**Information shown**
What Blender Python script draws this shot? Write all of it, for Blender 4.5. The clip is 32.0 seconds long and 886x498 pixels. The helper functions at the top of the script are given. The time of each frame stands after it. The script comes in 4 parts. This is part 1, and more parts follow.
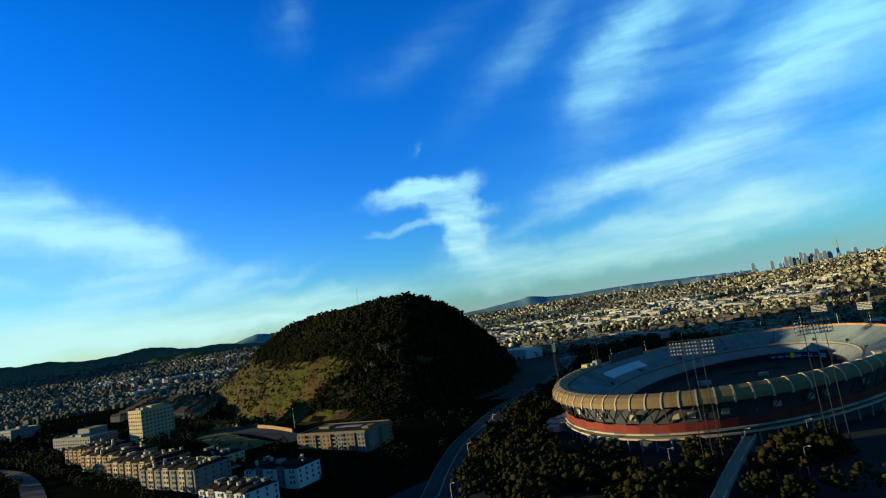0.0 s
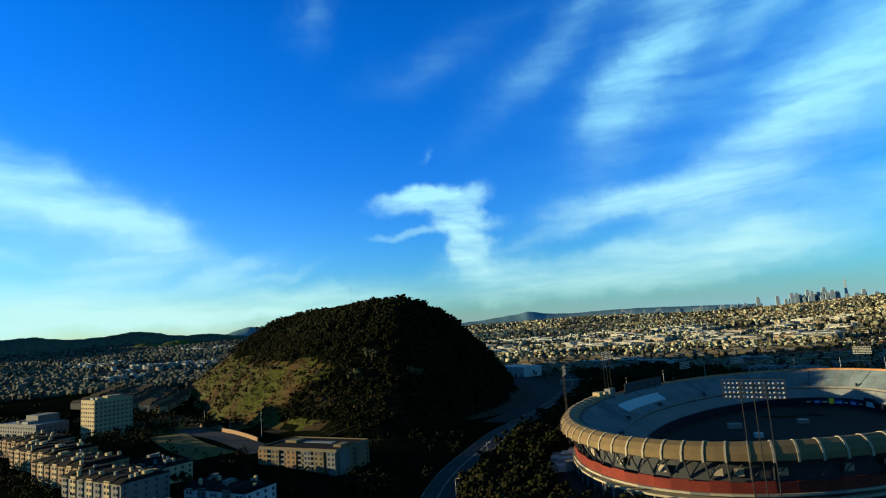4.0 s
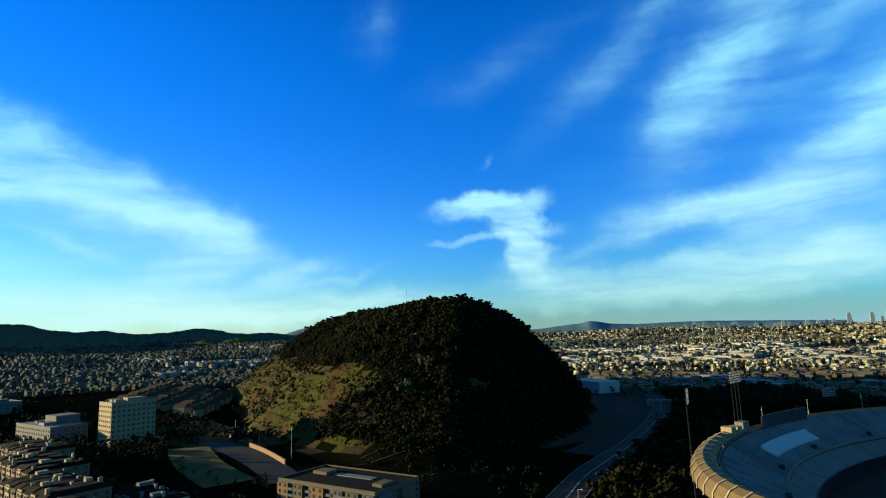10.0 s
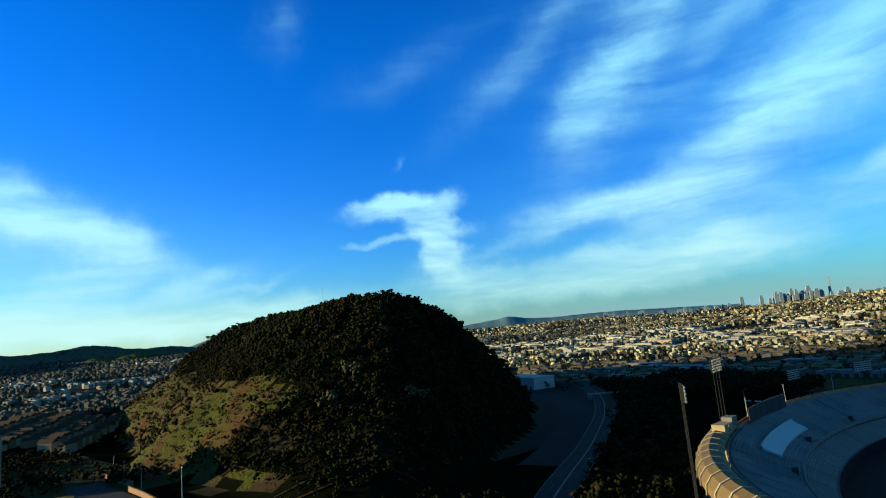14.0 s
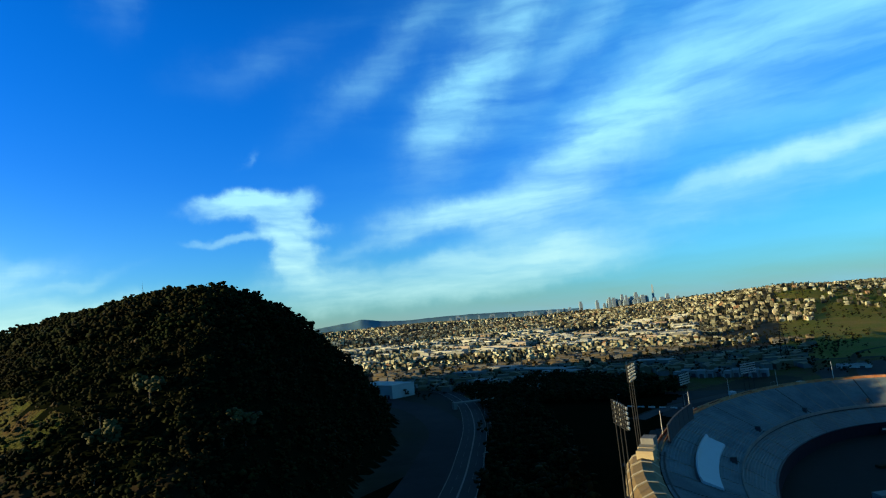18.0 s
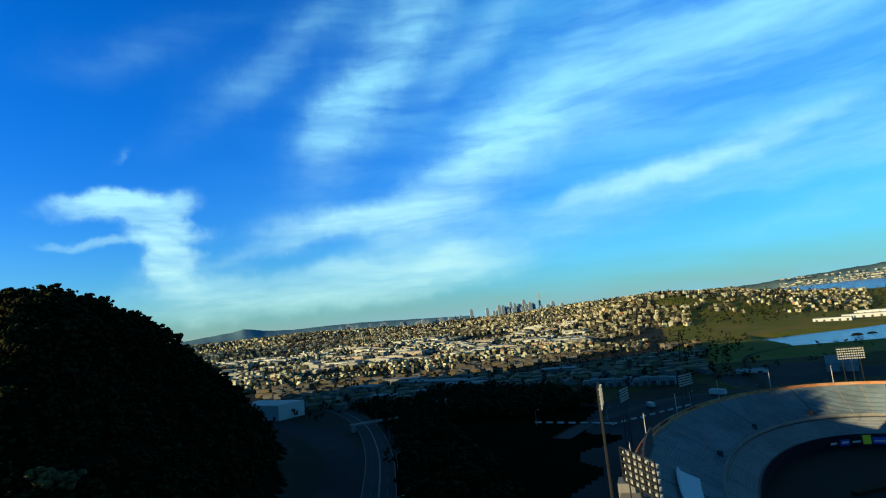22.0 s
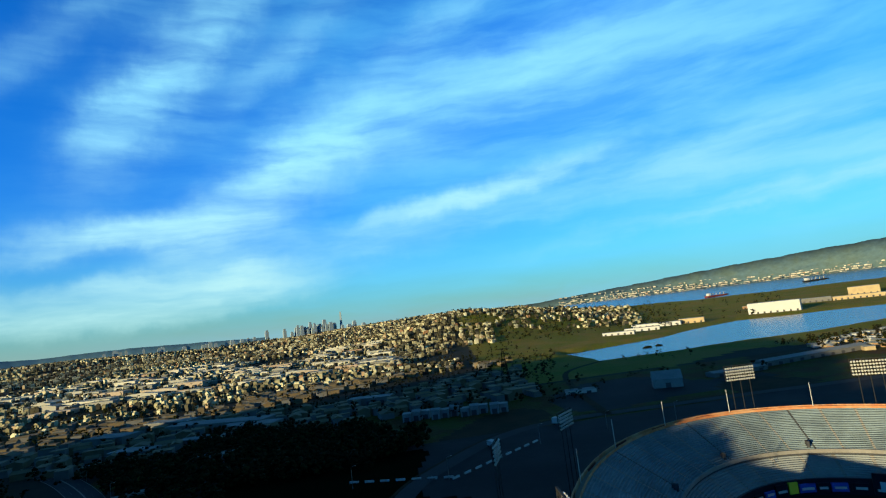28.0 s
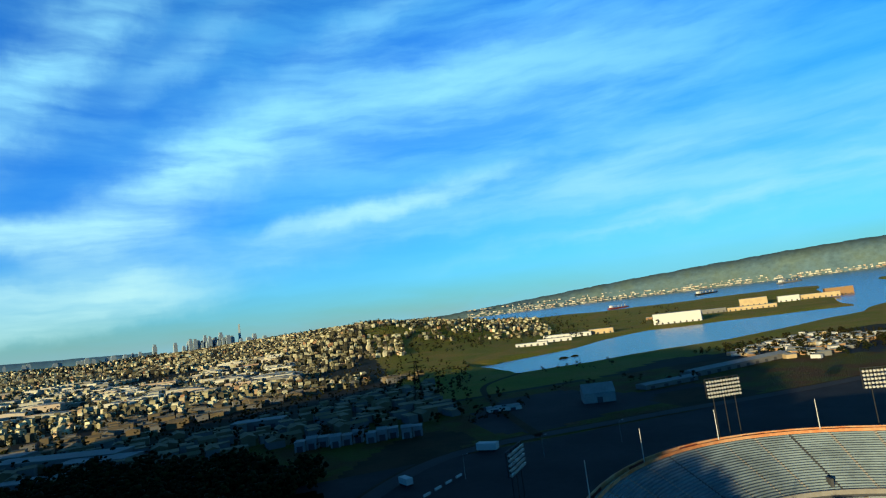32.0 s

**Challenge**
In your copy of the listing above, reproduce each line exactly and omit all pictures.

**Answer to the problem**
What Blender Python script draws this shot? Write all of it, for Blender 4.5. The clip is 32.0 seconds long and 886x498 pixels. The helper functions at the top of the script are given. The time of each frame stands after it. The script comes in 4 parts. This is part 1, and more parts follow.
0.0 s
4.0 s
10.0 s
14.0 s
18.0 s
22.0 s
28.0 s
32.0 s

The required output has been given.